René Dumont
par
Publication : août 2001
Mise en ligne : 21 septembre 2008
René Dumont aura marqué le XXème siècle de l’empreinte de sa forte personnalité. Beaucoup d’entre nous ont suivi son itinéraire avec d’autant plus d’attention et de sympathie qu’il a été, dans les années 30, l’un des fidèles accompagnateurs de Jacques Duboin, au point de demander à celui-ci de rédiger, en 1936, la préface de son pamphlet Misère ou prospérité paysanne, dans lequel il rejette violemment le malthusianisme agricole en cours à cette époque.
En 1951, alors Maître de Conférences d’Agriculture à l’Institut Agronomique, R. Dumont marquait son attachement à l’économie distributive en terminant ainsi la conclusion de son ouvrage Voyages en France d’un agronome : « Le passage à une économie de Plan, à une économie distributive, nous paraît mieux susceptible de faire évoluer en parallèle pouvoir d’achat et volume de la production. Il n’est pas démontré qu’il est impossible à réaliser dans un climat de liberté ; en tout cas il y va de l’avenir de notre Civilisation ».
Dans les années qui ont suivi, R. Dumont s’est surtout intéressé à l’Afrique, tout en dénonçant les dangers du productivisme dans les sociétés occidentales ; le militant écologiste était en train de naître.
En 1973, j’ai eu le privilège de l’inviter à tenir une conférence : la salle était pleine – plus de six cents personnes. à la fin de son introduction, R. Dumont sortit une orange de sa poche et, tout en continuant à parler, se mit à la peler, puis à la manger, quartier par quartier ; je sus par la suite que ce geste se reproduisait à l’identique de ville en ville : gestes et paroles confondus, R. Dumont se révélait un tribun efficaœ, sa candidature à l’Elysée était proche… Lors du dîner que nous avions pris en tête à tête avant la conférence, je pensai lui faire plaisir en lui rappelant sa connivence avec les idées de Duboin. à mon grand étonnement, cette évocation ne manqua pas de l’embarrasser et je lus dans son regard une lueur d’agacement. Je croyais l’incident définitivement clos lorsqu’en fin de conférence, sans raison apparente, R. Dumont se mit à fustiger ceux se laissaient porter par des visées utopiques : seule comptait l’action au quotidien de chaque individu.

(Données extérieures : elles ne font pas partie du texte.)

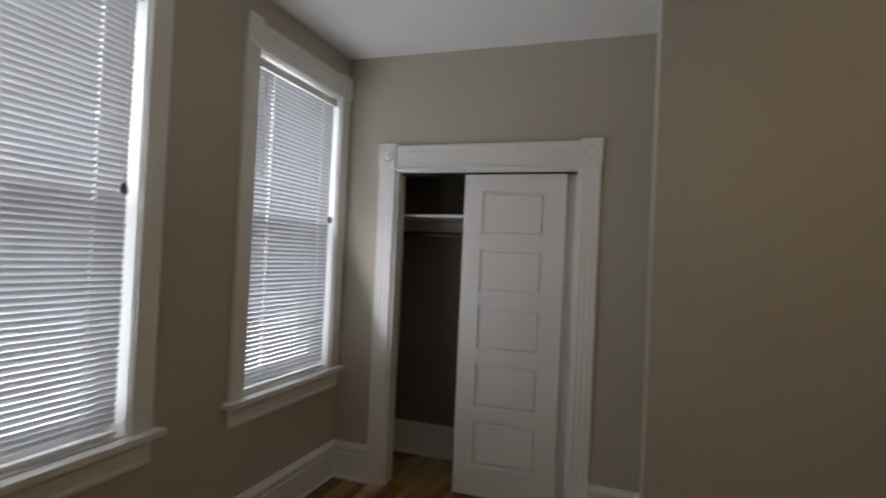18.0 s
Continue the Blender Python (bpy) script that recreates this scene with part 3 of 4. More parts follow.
def fan(label, m, lit=None, drop=0.0, radius=0.54, turn=0.0, shade_turn=45, blade=None, metal=None, group=""):
    """A flush ceiling fan with five blades and a three-shade light kit; its own origin is on the ceiling."""
    ob = thing("ceiling_fan", label, "ceiling fan", m, group)
    mt, bl = metal or M_BRONZE, blade or M_BLADE
    if drop:
        part("ceiling_plate", lathe([(0.080, drop), (0.082, 0.004), (0.085, -0.001)], 32), mt, ob, smooth=True)
    part("canopy", lathe([(0.085, 0), (0.088, -0.012), (0.095, -0.03), (0.105, -0.05), (0.098, -0.058)], 32), mt, ob, smooth=True)
    part("motor_housing", lathe([(0.098, -0.058), (0.116, -0.064), (0.122, -0.078), (0.120, -0.110), (0.108, -0.146), (0.092, -0.168), (0.07, -0.180), (0.06, -0.186)], 32), mt, ob, smooth=True)
    part("housing_band", lathe([(0.1215, -0.082), (0.1245, -0.086), (0.1235, -0.102), (0.1195, -0.106)], 32), M_BRASS if mt is M_BRONZE else mt, ob, smooth=True)
    part("switch_housing", lathe([(0.06, -0.186), (0.066, -0.195), (0.066, -0.235), (0.050, -0.252), (0.028, -0.262)], 28), mt, ob, smooth=True)
    part("finial", lathe([(0.028, -0.262), (0.020, -0.275), (0.010, -0.285), (0.012, -0.293), (0.004, -0.300)], 16), mt, ob, smooth=True)
    for k in range(5):
        r = pose(0, 0, 0, 0, 0, turn + 72 * k)
        bm = bmesh.new()
        top = [(0.175, -0.045), (0.20, -0.056), (radius - 0.03, -0.066), (radius - 0.008, -0.055), (radius, -0.03), (radius, 0.03), (radius - 0.008, 0.055), (radius - 0.03, 0.066), (0.20, 0.056), (0.175, 0.045)]
        prism(top, (0, 0, 0), (1, 0, 0), (0, 1, 0), (0, 0, 0.006), bm)
        bm.transform(r @ Matrix.Translation((0, 0, -0.182)) @ pose(0, 0, 0, -11))
        b = part("blade", bm, bl, ob)
        bm = tube([(0.10, 0.012, -0.172), (0.14, 0.014, -0.186), (0.17, 0.018, -0.182)], 0.007, 6)
        tube([(0.10, -0.012, -0.172), (0.14, -0.014, -0.186), (0.17, -0.018, -0.188)], 0.007, 6, bm)
        prism([(0.160, -0.014), (0.195, -0.036), (0.222, -0.030), (0.205, -0.008), (0.232, 0), (0.205, 0.008), (0.222, 0.030), (0.195, 0.036), (0.160, 0.014)], (0, 0, -0.190), (1, 0, 0), (0, 1, 0), (0, 0, 0.005), bm)
        bm.transform(r)
        part("blade_iron", bm, M_IRON if mt is M_BRONZE else mt, b)
    for k in range(3):
        r = pose(0, 0, 0, 0, 0, shade_turn + 120 * k)
        bm = tube([(0.04, 0, -0.228), (0.060, 0, -0.224), (0.074, 0, -0.236)], 0.009, 8)
        bm.transform(r)
        a = part("lamp_arm", bm, M_BRASS if mt is M_BRONZE else mt, ob, smooth=True)
        tilt = r @ Matrix.Translation((0.074, 0, -0.232)) @ pose(0, 0, 0, 0, -30, 0) @ Matrix.Scale(0.86, 4)
        part("socket", lathe([(0.018, 0.006), (0.026, 0), (0.026, -0.016), (0.020, -0.020)], 18, m=tilt), M_BRASS if mt is M_BRONZE else mt, a, smooth=True)
        part("shade", lathe([(0.024, -0.014), (0.034, -0.022), (0.050, -0.045), (0.060, -0.075), (0.064, -0.105), (0.068, -0.118), (0.060, -0.112), (0.02, -0.100)], 24, m=tilt),
             lit or M_SHADE_OFF, a, "lit frosted glass bell shade" if lit else "frosted glass bell shade", True)
    for k, (x, y, n) in enumerate(((0.035, 0.03, 0.14), (-0.03, 0.035, 0.10))):
        c = part("pull_chain", tube([(x, y, -0.24), (x, y, -0.26 - n)], 0.0018, 5), M_BRASS, ob)
        part("pull_knob", lathe([(0.003, 0.012), (0.007, 0), (0.008, -0.014), (0.003, -0.02)], 12, m=Matrix.Translation((x, y, -0.262 - n))), M_BRASS, c, smooth=True)
    return ob


# ---------------------------------------------------------------- front room
F = pose(0, YF, 0)
for x, lab in ((-1.62, "white double-hung window with fluted casing and rosette blocks"), (-0.123, "white double-hung window with fluted casing and rosette blocks"), (1.375, "white double-hung window with fluted casing tight to the corner")):
    window("window_front", lab, pose(x, YF, 0), 0.84, 0.745, 2.537, 0.26, w=0.102, d=0.007)
    blind("white mini blind, lowered with slats tilted, in a window", pose(x, YF + 0.030, 0), 0.782, 0.750, 2.508, 1.37 if x < -1 else 0.0, 0.80 if x > -1 else 0.86)
baseboard(F, XLF, XC)
baseboard(pose(XLF, 0, 0, 0, 0, LEFT), 3.36, YF)
baseboard(pose(XLN, 0, 0, 0, 0, LEFT), 0.24, 1.743)
baseboard(pose(XCH, 0, 0, 0, 0, LEFT), 1.743 - 0.021, 3.36 + 0.021)
baseboard(pose(0, 1.743, 0), XLN, XCH)
baseboard(pose(0, 3.36, 0, 0, 0, BACK), -XCH, -XLF)
baseboard(pose(1.40, 0, 0, 0, 0, RIGHT), -3.026 - 0.021, -0.24)
baseboard(pose(0, 3.026, 0, 0, 0, BACK), -XC, -1.40)
baseboard(pose(XC, 0, 0, 0, 0, RIGHT), -YF, -4.718)
baseboard(pose(XC, 0, 0, 0, 0, RIGHT), -3.295, -3.026)
baseboard(pose(0, 0.24, 0, 0, 0, BACK), -1.40, -0.004)
baseboard(pose(0, 0.24, 0, 0, 0, BACK), 1.499, -XLN)
baseboard(pose(XR, 0, 0, 0, 0, RIGHT), -YF, -3.026)

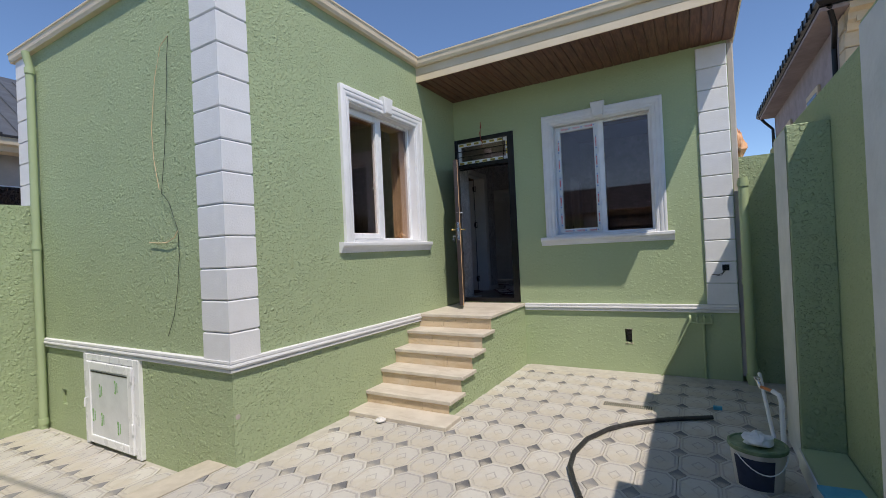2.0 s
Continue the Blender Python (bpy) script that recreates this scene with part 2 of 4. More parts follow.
def wallpaper(name, a, b, line, scale):
    p = Paint(name, 0.55)
    at = p.warped(9, 0.1, p.scaled(1.0, 1.0, 0.85))
    at = p.warped(48, 0.02, at)
    edge = p.cells(scale, "DISTANCE_TO_EDGE", at)
    g = p.t.nodes.new("ShaderNodeSeparateColor")
    p.t.links.new(p.cells(scale, "F1", at, "Color"), g.inputs[0])
    fine = p.noise(170, 5, 0.8)
    tone = p.mix(g.outputs[0], a, b)
    tone = p.mix(p.span(p.noise(22, 5, 0.65), 0.35, 0.7, 0, 0.6), tone, a)
    tone = p.mix(p.span(fine, 0.48, 0.58, 0, 0.6), tone, tuple(min(1, c * 1.35) for c in b))
    tone = p.mix(p.span(fine, 0.46, 0.36, 0, 0.45), tone, line)
    tone = p.mix(p.span(edge, 0.0, 0.06, 0.22, 0), tone, line)
    tone = p.mix(p.span(p.cells(scale * 2.3, "DISTANCE_TO_EDGE", at), 0.0, 0.04, 0.1, 0), tone, line)
    crack = p.math("MULTIPLY", p.span(edge, 0.003, 0.015, 1, 0), p.span(p.noise(8, 3), 0.36, 0.6, 0.2, 0.9))
    tone = p.mix(crack, tone, line)
    h = p.math("ADD", p.span(edge, 0.0, 0.04, 0, 0.6), p.math("ADD", p.math("MULTIPLY", fine, 0.4), p.math("MULTIPLY", g.outputs[1], 0.7)))
    p.color(tone).bump(h, 0.0014, 0.9)
    return p.m


PAPERED = wallpaper("cracked_grey_wallpaper", (0.38, 0.37, 0.37), (0.6, 0.59, 0.585), (0.14, 0.135, 0.14), 14.5)


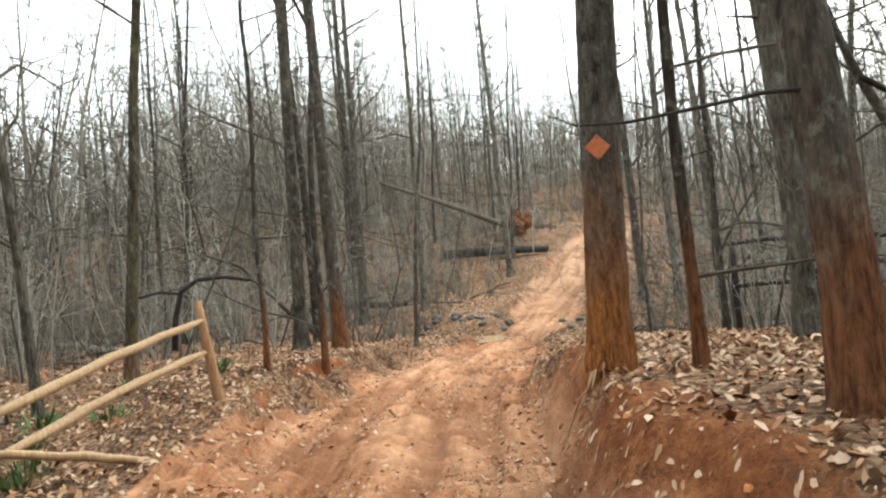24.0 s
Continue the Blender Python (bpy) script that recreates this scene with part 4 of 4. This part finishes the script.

Si je rappelle cette anecdote, c’est que l’attitude de R. Dumont à cette époque annonçait celle qui prévaut actuellement chez la plupart de nos élites et de nos penseurs : agissons au quotidien — ce qui est et demeure plus que jamais louable — mais interdisons-nous de déceler dans la marche de l’Histoire les prémices de la transformation en cours !
Par bonheur, R. Dumont a prouvé depuis qu’il avait cette aptitude à penser l’avenir et à agir en conséquence. Nous portons tous la tristesse de sa disparition.